▶ **TASK DIRECTIONS**:
Establish how many lines in the material include the string "with" and report it as a lone number.

▶ **EXTRACTED MATERIAL**:
* * * * * * *
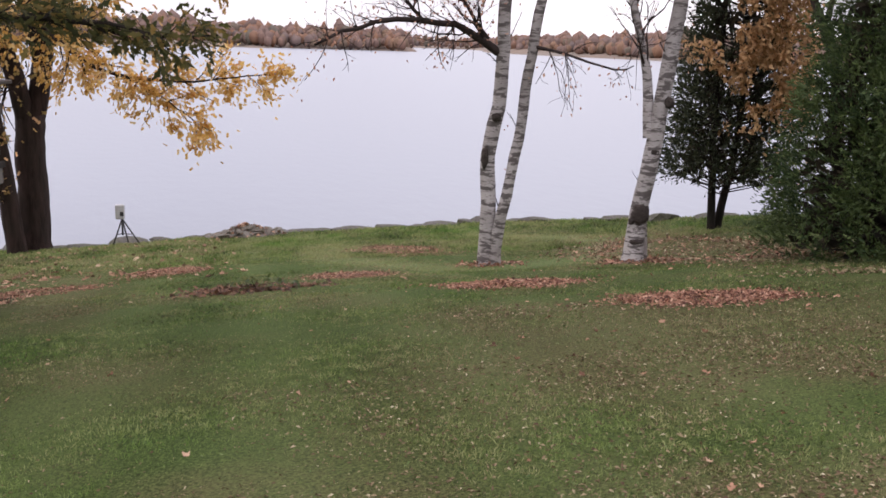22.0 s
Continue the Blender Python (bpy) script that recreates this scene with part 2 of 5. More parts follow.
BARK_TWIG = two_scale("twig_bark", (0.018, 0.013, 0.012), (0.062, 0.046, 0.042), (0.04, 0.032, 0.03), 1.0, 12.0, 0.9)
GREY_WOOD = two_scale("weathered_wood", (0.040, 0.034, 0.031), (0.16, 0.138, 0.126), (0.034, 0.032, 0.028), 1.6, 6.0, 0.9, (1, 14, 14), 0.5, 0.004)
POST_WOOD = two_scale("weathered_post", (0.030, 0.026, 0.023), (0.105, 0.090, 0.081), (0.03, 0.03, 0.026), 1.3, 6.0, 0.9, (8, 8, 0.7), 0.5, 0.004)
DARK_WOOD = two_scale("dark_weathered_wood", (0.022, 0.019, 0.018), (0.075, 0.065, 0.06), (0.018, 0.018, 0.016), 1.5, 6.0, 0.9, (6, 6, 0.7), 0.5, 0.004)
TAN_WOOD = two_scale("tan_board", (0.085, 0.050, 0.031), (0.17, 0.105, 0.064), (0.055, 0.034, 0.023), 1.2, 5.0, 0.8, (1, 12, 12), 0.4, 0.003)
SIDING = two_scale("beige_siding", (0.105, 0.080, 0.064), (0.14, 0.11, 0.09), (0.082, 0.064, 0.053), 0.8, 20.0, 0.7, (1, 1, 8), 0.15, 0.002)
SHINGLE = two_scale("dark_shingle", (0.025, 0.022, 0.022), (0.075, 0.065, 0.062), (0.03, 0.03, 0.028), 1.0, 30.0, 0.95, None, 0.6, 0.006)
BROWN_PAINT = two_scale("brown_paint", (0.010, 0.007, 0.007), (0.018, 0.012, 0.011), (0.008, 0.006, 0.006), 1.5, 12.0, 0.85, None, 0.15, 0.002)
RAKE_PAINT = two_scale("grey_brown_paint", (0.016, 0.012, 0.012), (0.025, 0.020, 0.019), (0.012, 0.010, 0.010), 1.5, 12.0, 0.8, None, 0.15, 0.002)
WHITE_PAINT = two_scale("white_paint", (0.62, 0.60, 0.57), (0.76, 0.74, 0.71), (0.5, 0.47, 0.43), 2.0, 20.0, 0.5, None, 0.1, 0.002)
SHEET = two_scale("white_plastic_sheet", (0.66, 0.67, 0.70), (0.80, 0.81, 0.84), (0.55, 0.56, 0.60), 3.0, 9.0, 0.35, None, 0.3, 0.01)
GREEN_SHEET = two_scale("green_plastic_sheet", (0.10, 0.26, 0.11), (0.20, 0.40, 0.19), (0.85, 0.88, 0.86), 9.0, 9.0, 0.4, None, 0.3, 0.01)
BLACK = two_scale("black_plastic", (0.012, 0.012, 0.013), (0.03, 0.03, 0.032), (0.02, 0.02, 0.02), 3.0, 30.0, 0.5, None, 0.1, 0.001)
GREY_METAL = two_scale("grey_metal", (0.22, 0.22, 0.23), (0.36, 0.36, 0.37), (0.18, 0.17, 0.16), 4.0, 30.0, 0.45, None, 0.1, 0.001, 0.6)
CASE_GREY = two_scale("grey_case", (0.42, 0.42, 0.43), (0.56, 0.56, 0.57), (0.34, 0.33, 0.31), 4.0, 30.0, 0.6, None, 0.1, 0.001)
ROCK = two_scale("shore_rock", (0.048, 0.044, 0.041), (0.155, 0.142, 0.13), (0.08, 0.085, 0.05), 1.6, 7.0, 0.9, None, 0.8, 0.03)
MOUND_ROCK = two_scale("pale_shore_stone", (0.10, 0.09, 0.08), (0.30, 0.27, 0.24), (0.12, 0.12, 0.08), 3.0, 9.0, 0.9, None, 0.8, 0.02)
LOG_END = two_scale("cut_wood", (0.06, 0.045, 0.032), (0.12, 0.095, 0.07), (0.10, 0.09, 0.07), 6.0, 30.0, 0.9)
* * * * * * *
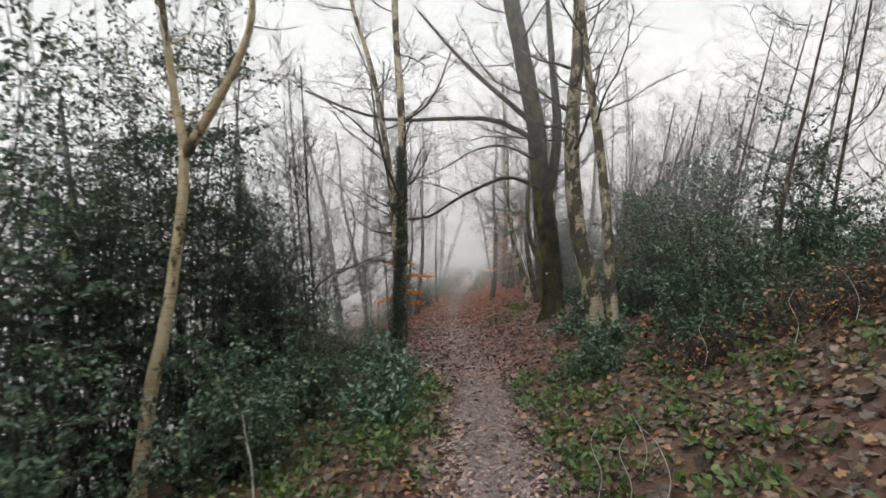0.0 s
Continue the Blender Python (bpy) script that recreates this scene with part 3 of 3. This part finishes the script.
* * * * * * *
▶ **RESPONSE BELOW**:
2